Görüntü birtakım ulus dinamiklerinin yükselmeye ve kapıları zorlamaya devam ettikleri yönünde. Ama bu görüntü yanıltıcı. Zaten “ulus devlet ayakta” diyemiyor milliyetçilik. Yeni milliyetçilere sevinemiyorlar. Yirmi birinci yüzyılın açılışında “ulus devlet bitiyor” diye Washington’a tempo tutan “özgürlükçü sol”cular ellerinde patlayan etnik milliyetçilikleri anlamazdan geliyorlar hâlâ. Bu kadar çok kimlik, özgürlük olmaktan çıktı tabii.

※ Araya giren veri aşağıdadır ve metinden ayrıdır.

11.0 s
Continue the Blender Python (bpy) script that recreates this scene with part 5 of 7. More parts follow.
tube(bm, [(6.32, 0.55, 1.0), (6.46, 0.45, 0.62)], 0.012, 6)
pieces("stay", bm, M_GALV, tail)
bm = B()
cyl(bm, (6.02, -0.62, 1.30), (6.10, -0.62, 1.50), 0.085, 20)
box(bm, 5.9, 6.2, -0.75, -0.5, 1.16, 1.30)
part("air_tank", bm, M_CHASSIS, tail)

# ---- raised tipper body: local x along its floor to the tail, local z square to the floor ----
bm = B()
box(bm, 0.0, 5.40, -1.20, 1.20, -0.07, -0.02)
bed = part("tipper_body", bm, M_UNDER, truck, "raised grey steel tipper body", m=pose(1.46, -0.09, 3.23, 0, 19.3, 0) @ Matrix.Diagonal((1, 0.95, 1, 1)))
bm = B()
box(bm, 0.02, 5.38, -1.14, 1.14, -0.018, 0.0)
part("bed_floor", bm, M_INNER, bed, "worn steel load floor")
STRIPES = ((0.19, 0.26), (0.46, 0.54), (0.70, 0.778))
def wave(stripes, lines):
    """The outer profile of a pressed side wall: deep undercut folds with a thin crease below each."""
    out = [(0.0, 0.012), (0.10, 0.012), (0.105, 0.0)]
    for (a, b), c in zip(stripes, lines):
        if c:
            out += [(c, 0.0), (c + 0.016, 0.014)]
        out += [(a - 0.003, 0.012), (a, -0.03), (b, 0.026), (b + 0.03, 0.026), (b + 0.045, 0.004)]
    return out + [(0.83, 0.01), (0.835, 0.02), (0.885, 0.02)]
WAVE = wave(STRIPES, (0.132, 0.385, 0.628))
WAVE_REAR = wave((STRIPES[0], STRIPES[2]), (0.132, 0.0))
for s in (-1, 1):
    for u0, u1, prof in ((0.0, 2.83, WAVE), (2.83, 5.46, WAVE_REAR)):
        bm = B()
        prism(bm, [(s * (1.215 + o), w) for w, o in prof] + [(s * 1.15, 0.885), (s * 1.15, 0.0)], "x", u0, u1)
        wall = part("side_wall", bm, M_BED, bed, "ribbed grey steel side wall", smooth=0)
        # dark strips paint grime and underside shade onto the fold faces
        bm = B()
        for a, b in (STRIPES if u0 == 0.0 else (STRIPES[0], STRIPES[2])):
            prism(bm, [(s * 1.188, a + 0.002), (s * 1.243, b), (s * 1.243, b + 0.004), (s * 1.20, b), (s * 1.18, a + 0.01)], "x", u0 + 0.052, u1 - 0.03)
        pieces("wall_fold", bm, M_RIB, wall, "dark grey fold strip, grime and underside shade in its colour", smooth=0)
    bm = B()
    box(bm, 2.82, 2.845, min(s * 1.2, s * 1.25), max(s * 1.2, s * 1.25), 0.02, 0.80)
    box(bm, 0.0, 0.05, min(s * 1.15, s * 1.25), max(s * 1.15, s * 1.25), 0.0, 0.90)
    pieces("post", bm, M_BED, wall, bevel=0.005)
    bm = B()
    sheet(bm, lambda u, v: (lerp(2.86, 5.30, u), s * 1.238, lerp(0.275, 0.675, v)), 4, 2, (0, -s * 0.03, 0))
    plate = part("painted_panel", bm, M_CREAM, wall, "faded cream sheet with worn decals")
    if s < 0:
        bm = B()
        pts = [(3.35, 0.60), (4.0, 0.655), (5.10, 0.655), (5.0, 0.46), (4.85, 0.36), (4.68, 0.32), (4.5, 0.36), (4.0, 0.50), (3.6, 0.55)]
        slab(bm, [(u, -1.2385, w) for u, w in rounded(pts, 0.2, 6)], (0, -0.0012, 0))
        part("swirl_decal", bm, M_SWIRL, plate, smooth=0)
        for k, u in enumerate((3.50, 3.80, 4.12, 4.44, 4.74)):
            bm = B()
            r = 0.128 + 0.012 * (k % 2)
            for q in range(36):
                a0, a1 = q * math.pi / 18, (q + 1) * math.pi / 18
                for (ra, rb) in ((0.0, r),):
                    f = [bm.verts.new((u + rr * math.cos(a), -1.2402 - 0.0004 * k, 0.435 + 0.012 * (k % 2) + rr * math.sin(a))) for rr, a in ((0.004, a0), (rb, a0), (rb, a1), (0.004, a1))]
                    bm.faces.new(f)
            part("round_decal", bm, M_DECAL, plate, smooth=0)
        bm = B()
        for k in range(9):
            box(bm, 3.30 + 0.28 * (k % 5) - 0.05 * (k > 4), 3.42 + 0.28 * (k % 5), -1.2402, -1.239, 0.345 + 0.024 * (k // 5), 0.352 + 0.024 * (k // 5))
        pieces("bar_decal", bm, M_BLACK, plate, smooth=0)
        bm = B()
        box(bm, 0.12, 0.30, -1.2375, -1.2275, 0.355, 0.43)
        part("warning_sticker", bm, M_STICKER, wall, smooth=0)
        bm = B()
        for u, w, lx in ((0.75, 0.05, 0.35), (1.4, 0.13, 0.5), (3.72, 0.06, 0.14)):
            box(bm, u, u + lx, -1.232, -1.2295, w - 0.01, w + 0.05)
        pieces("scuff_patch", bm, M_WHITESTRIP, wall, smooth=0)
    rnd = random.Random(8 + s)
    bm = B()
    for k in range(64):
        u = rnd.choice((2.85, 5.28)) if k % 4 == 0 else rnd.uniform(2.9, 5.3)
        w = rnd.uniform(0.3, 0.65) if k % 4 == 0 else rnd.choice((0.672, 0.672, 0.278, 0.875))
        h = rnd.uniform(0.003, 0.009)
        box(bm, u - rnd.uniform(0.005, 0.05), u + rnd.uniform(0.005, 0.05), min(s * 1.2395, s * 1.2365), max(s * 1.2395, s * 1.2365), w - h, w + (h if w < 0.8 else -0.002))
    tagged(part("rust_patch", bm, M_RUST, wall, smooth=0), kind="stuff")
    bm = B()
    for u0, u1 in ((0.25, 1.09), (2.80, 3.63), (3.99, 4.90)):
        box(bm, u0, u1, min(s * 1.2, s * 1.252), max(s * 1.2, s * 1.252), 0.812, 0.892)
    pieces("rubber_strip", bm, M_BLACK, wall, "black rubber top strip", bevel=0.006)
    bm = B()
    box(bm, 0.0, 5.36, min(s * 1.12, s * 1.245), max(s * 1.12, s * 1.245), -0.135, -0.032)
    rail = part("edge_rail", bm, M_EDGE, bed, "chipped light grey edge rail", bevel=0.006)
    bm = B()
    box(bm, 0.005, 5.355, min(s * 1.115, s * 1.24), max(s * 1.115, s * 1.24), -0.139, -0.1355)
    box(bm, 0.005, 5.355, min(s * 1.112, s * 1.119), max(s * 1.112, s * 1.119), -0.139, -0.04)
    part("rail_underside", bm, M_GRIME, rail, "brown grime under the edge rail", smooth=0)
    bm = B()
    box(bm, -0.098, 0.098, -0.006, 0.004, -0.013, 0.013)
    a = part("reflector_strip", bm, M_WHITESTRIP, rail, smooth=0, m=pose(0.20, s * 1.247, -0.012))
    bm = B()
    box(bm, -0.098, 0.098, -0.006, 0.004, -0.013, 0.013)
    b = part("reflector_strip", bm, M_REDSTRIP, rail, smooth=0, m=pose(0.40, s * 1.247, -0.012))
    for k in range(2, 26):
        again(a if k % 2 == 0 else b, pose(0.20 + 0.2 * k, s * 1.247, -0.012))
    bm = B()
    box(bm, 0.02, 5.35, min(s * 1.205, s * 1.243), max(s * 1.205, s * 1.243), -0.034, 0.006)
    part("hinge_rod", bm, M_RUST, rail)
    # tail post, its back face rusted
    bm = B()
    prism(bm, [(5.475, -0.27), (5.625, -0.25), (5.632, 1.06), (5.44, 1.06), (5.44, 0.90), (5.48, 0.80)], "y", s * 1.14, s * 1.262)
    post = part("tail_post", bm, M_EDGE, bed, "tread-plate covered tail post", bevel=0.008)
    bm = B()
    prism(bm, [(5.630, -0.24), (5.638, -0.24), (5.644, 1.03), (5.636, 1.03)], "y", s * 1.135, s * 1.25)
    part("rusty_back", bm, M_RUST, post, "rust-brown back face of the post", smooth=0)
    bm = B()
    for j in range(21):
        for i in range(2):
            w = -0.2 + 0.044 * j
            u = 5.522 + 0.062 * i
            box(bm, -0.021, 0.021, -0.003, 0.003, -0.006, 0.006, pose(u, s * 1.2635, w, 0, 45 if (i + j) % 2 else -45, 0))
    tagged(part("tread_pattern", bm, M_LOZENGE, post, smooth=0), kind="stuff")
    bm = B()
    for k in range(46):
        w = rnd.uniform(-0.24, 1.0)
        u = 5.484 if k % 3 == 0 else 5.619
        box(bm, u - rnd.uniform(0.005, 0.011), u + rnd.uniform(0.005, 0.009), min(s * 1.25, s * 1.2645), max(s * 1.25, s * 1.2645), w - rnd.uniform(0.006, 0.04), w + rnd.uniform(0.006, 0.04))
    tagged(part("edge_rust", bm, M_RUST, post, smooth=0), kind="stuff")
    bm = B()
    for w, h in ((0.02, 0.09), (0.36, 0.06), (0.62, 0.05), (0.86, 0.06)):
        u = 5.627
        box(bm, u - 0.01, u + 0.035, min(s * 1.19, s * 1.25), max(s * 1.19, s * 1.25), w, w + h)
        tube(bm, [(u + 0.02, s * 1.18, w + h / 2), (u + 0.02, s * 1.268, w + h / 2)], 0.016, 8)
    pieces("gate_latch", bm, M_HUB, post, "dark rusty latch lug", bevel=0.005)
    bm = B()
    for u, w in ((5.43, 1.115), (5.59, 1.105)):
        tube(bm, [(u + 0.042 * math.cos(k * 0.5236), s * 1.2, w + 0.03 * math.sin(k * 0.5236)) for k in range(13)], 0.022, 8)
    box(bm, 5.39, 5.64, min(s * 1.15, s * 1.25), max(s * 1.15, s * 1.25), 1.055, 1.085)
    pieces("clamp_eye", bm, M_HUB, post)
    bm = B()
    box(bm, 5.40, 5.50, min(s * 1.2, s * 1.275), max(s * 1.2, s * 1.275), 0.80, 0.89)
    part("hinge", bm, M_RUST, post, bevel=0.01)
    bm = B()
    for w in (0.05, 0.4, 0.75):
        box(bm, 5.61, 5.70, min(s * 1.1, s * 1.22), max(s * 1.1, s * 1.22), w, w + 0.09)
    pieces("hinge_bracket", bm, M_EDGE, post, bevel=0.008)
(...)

Katalonya’dan bir ulus çıkartamazsınız. Flamanlardan da çıkmaz. Farklı dillerin varlığı buna yetmez. Barzani aşiretinden ulus imal edilemez. Madrid’dekiler Erdoğan’ı rol modeli seçip “yüzde elliyi” sandıklara ve kitlelere falan saldırtsalar da, emniyet güçleri Türk usulü “görevlerini yapsa” da, bu baskı karşıtını aklamaz. Bağdat-Tahran-Ankara üçgeninin Barzani’yi sabah akşam tehdit etmesi gibi…

Bu kriz bildiğimiz gibi değil.

Kapitalizm zamanında etnik, ekonomik ve kültürel ortaklıkları aldı, kâh bunları devlet eliyle geliştirerek, örneğin ulusal eğitimi örgütleyerek, her köye elektrik götürerek, ideoloji inşa ederek, kâh oyun bozanları bastırarak, yani yerel kültürleri yok ederek, kalkan başları ezerek, düşmanlaştırarak veya sus payı dağıtarak modern uluslar imal etti.

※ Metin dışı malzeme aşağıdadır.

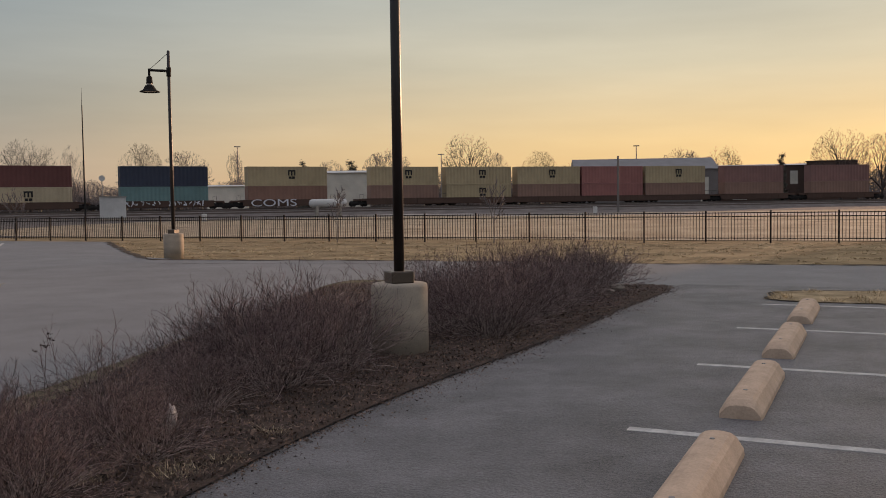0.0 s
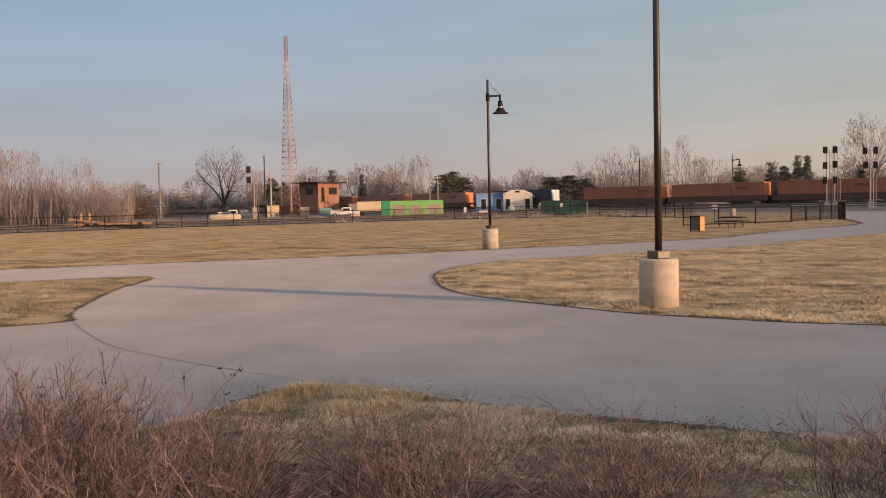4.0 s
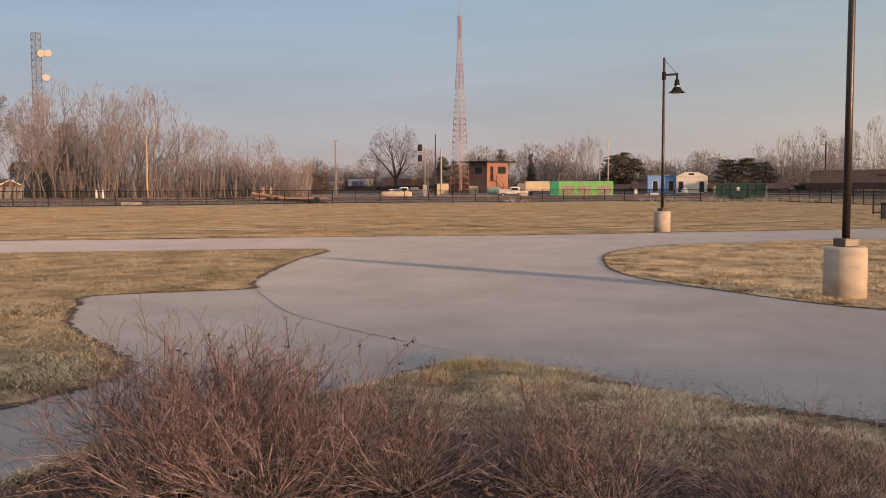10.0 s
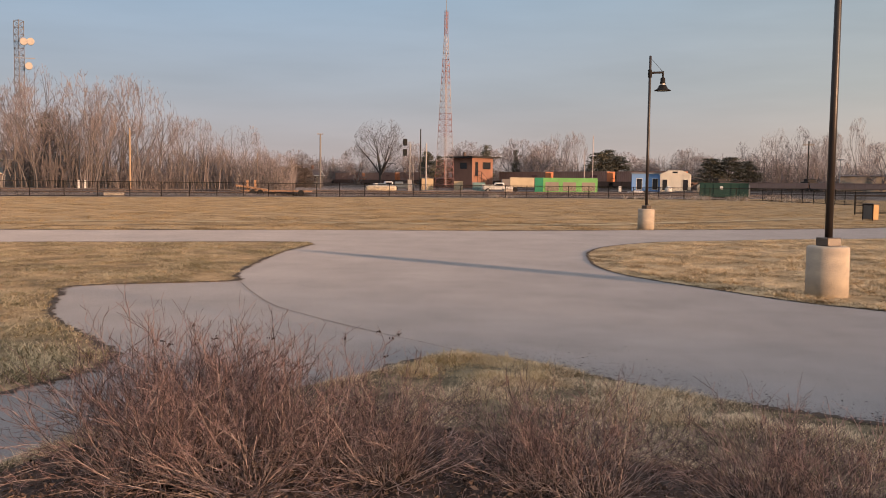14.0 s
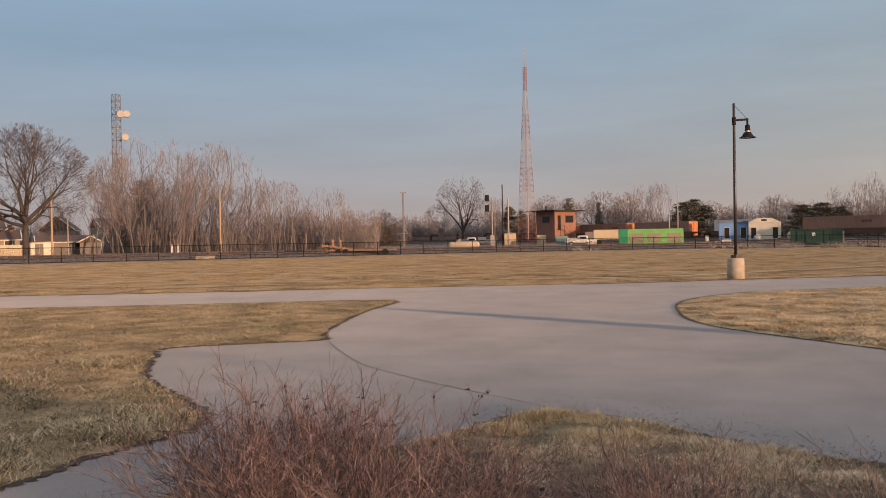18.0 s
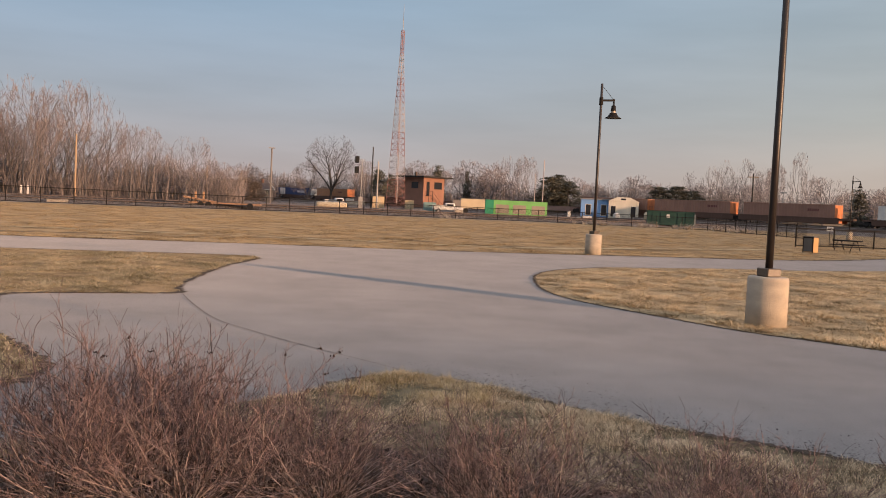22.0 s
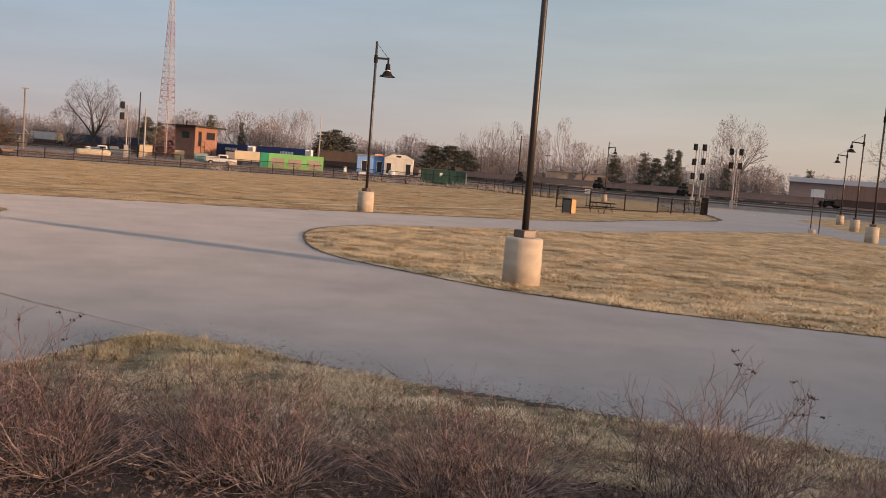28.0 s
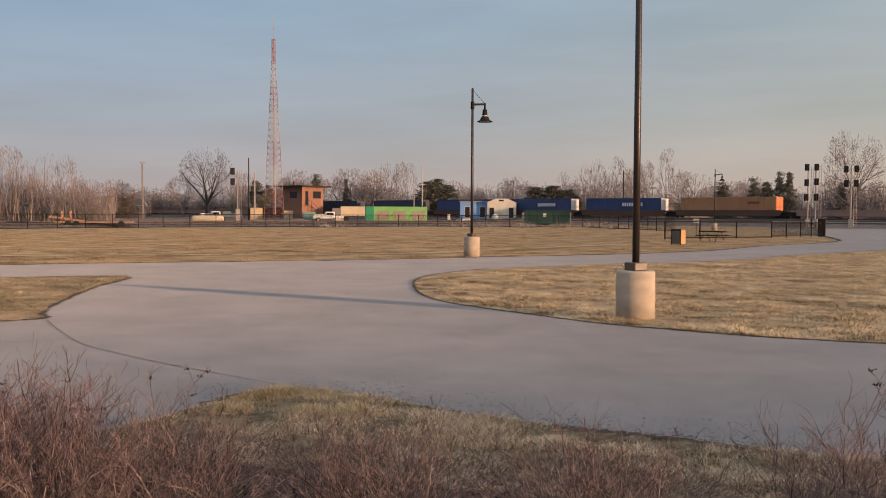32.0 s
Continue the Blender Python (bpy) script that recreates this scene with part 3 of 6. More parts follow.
def mark_m(c, L_, h):
    bm = bmesh.new()
    x0, z0 = L_ * 0.5, h * 0.36
    for x in (0, 0.46, 0.92):
        box(bm, x0 + x, x0 + x + 0.22, -1.26, -1.245, z0 + 0.5, z0 + 1.15)
    box(bm, x0, x0 + 1.14, -1.262, -1.246, z0 + 1.1, z0 + 1.32)
    for x in (0.1, 0.62):
        box(bm, x0 + x, x0 + x + 0.42, -1.26, -1.245, z0, z0 + 0.36)
    part("mark", bm, M["ink_black"], c)

def text_on(c, words, size, x, z, material):
    cu = bpy.data.curves.new("lettering", 'FONT')
    cu.body, cu.size, cu.extrude = words, size, 0.006
    o = new("lettering", cu)
    me = bpy.data.meshes.new_from_object(o)
    bpy.data.objects.remove(o)
    me.materials.append(material)
    o = new("lettering", me)
    o.parent = c
    o.matrix_basis = pose(x, -1.262, z, 90, 0, 0)
    return o

def truck(e, x):
    bm = bmesh.new()
    for dx in (-0.9, 0.9):
        for y in (-0.74, 0.74):
            rod(bm, (x + dx, y - 0.06, 0.46), (x + dx, y + 0.06, 0.46), 0.45, 14)
        rod(bm, (x + dx, -0.9, 0.46), (x + dx, 0.9, 0.46), 0.08, 8)
    for y in (-0.95, 0.95):
        box(bm, x - 1.25, x + 1.25, y - 0.09, y + 0.09, 0.4, 0.72, bevel=0.04)
        box(bm, x - 0.35, x + 0.35, y - 0.12, y + 0.12, 0.25, 0.85, bevel=0.04)
    box(bm, x - 0.3, x + 0.3, -1.0, 1.0, 0.6, 0.95)
    return part("truck", bm, M["dark_gear"], e, "black wheel truck")

CARS = []

def well_car(q0, q1, left, right, boxes, label, tone="well_brown"):
    """An intermodal car whose well spans q0 to q1 along the train; left and right: whether it carries its own end trucks."""
    e = thing("well_car", Matrix(), label, "rail car", "cars of the freight train")
    mid = (q0 + q1) / 2
    a, b = q0 - mid, q1 - mid
    bm = bmesh.new()
    for y in (-1.36, 1.36):
        box(bm, a - 0.5, b + 0.5, y - 0.05, y + 0.05, 0.42, 1.22)
        box(bm, a - 0.5, b + 0.5, y - 0.11, y + 0.11, 1.16, 1.27)
        box(bm, a - 0.2, b + 0.2, y - 0.10, y + 0.10, 0.38, 0.5)
        for i in range(1, 9):
            x = a + (b - a) * i / 9
            box(bm, x - 0.05, x + 0.05, y - 0.1, y + 0.1, 0.5, 1.16)
    box(bm, a, b, -1.3, 1.3, 0.3, 0.4)
    for s, x in ((-1, a), (1, b)):
        box(bm, min(x, x + s * 2.0), max(x, x + s * 2.0), -1.3, 1.3, 0.95, 1.2)
        box(bm, min(x + s * 1.2, x + s * 2.3), max(x + s * 1.2, x + s * 2.3), -0.35, 0.35, 0.75, 1.0)
    part("well", bm, M[tone], e, "weathered brown steel well")
    for x in (a - 0.9, b + 0.9):
        bm = bmesh.new()
        for y in (-1.2, 1.2):
            rod(bm, (x, y, 1.2), (x, y, 1.9), 0.02, 4)
        rod(bm, (x, -1.2, 1.9), (x, 1.2, 1.9), 0.02, 4)
        part("handrail", bm, M["dark_gear"], e)
    if left:
        truck(e, a - 1.5)
        if not boxes:
            part("end_platform", box(box(bmesh.new(), a - 2.3, a - 0.7, -1.3, 1.3, 0.95, 1.5, bevel=0.05), a - 1.9, a - 1.1, -1.1, 1.1, 1.5, 1.95, bevel=0.05), M["dark_gear"], e, "black platform with brake gear over the truck")
    if right:
        truck(e, b + 1.5)
    for bx in boxes:
        bx(e, mid)
    CARS.append((e, mid))
    return e

def put(q0, q1, z0, z1, material, end=None, label="", sign=None):
    return lambda e, mid: container(e, q0 - mid, q1 - mid, z0, z1, M[material], M[end] if end else None, label, sign)

def double(q0, top, low, sign_top=None, sign_low=None, words="double-stacked"):
    q1 = q0 + (12.1 if q0 < 70 else 11.2)
    return well_car(q0 - 0.3, q1 + 0.3, True, True,
                    [put(q0, q1, 0.42, 3.3, low, label=f"{low.replace('_', ' ')} corrugated container", sign=sign_low), put(q0, q1, 3.32, 6.2, top, label=f"{top.replace('_', ' ')} corrugated container", sign=sign_top)],
                    f"well car with {words} {top.replace('_box', '').replace('_', ' ')} and {low.replace('_box', '').replace('_', ' ')} containers")

double(160.0, "faded_maroon", "faded_brown"); double(143.4, "faded_maroon", "faded_brown"); double(128.4, "yellow_box", "faded_brown", mark_m)
double(116.6, "faded_red", "faded_red"); double(105.0, "yellow_box", "faded_brown", mark_m); double(92.6, "yellow_box", "yellow_box", mark_m, mark_m)
double(80.0, "yellow_box", "faded_brown", mark_m)
coms = double(60.8, "yellow_box", "brown_box", mark_m)
word = text_on(coms, "COMS", 1.5, -5.8, 0.3, M["graffiti"])
word.location.y, word.scale.x = -1.49, 1.7
def scrawl(e, x0, x1, z0, z1, seed):
    """Rounded loops and strokes of sprayed paint on the side of a well."""
    rn = random.Random(seed)
    bm = bmesh.new()
    x = x0
    while x < x1:
        w = rn.uniform(0.35, 0.7)
        pts = [(x + w * rn.random(), z0 + (z1 - z0) * rn.random()) for _ in range(5)]
        for (xa, za), (xb, zb) in zip(pts, pts[1:]):
            rod(bm, (xa, -1.48, za), (xb, -1.48, zb), 0.055, 4)
        x += w + 0.12
    tagged(part("graffiti", bm, M["graffiti"], e, "white sprayed scrawl"), "white sprayed scrawl", kind="stuff")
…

Sonra bu sürecin öncüsü büyük burjuvalar, kapitalizmin sınır tanımaz sermaye ve meta ilişkilerinin gereği ulus ötesi yapılar kurdular, hatta uluslararası bir sermaye oluşturdular. Daha dün kurdukları ulusların altını oymak ve onları boşa düşürmek için kapitalist-emperyalizm aşamasına geçmek yetti.

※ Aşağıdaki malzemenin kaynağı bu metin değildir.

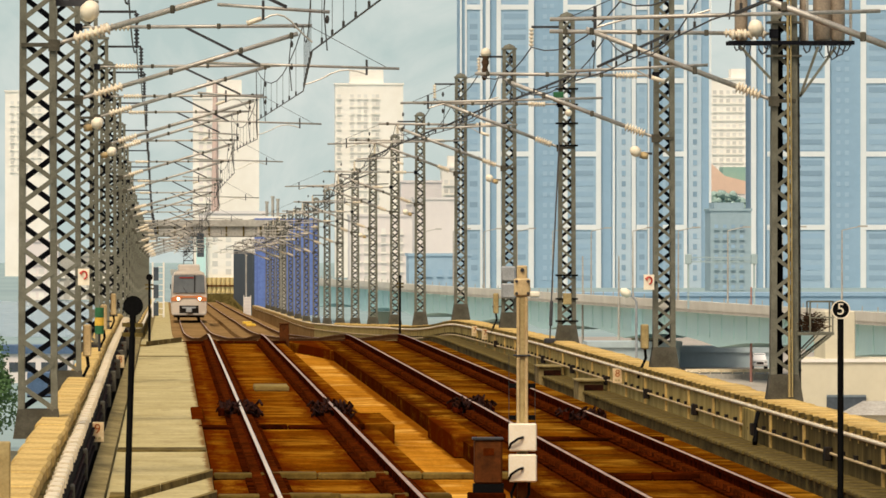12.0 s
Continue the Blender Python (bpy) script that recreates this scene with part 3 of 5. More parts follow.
LEFT_MASTS = [103, 132, 167] + [198 + 31.6 * i for i in range(20)]
RIGHT_MASTS = [88, 116, 144, 179, 209, 243, 281, 311, 343] + [374 + 31.2 * i for i in range(11)]
LX, RX = -1.55, 8.5
for side, x, track, stations in ((1, LX, TRACKS[0], LEFT_MASTS), (-1, RX, TRACKS[1], RIGHT_MASTS)):
    built = {}
    for i, d in enumerate(stations):
        here = pose(x + drift(d), d, fall(d))
        sort = (i < 4, (i % 2 == 1) == (side > 0))
        if sort not in built:
            built[sort] = mast(side, x, abs(track - x), *sort)
            built[sort].matrix_basis = here
        else:
            copy_thing(built[sort], here)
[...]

Kabaca iki yüzyıldır bu macera. Biraz daha köklere inseniz birkaç on yıl daha eklersiniz; o kadar.

Son dönemeçte sosyalizm ulusların kurtuluşu bayrağına koskoca bir anti-emperyalizm yazdı. Geçen yüzyıl Asya’nın, Afrika’nın, Güney Amerika’nın kıyılarından kopan bağımsızlık dalgaları emperyalist-kapitalizmin eline ayağına dolaştı.

Bu dalgayı küreselleşme diye, özgürlük çağı diye, kimlikler diye, sınır aşan sermaye diye göğüsleyen kapitalizmin elinde herhangi bir model yok. Etnik milliyetçilik; süregiden büyük göç; ve küreselleşme ideolojisinin hem emperyalist savaşlarla hem de on yıl önceki krizle birlikte inandırıcılığını yitirmesi… model yok ve çıkmaz.

İnsanlık uluslar halinde ve bu temelde oluşmuş devletler topluluğu olarak var oldu bir dönem. Bu sistem çözüldü ve çöküyor. Burjuvazinin bildiği tek çözüm yolu var: Savaş ve yeniden paylaşım. Ama bundan yüz yıl önce savaşarak paylaşacakları dünyaya nasıl bir yapı dayatacaklarını üç aşağı beş yukarı kestiriyorlardı. Şimdi sıfıra sıfır. Elde de sıfır, kafalarda da.

Bu büyük kriz.

Ve bir kez daha tarihsel olanak. İşçi sınıfı için “evet bizim yanıtımız var” demenin saati çok yakın ve çok zorunlu. İşin tuhafı, burjuvazinin içinden çıkamadığı problem, sosyalizm çerçevesinde düşünüldüğünde hakikaten çocuk oyuncağı…

Bu kriz, bildiğiniz gibi değil gerçekten.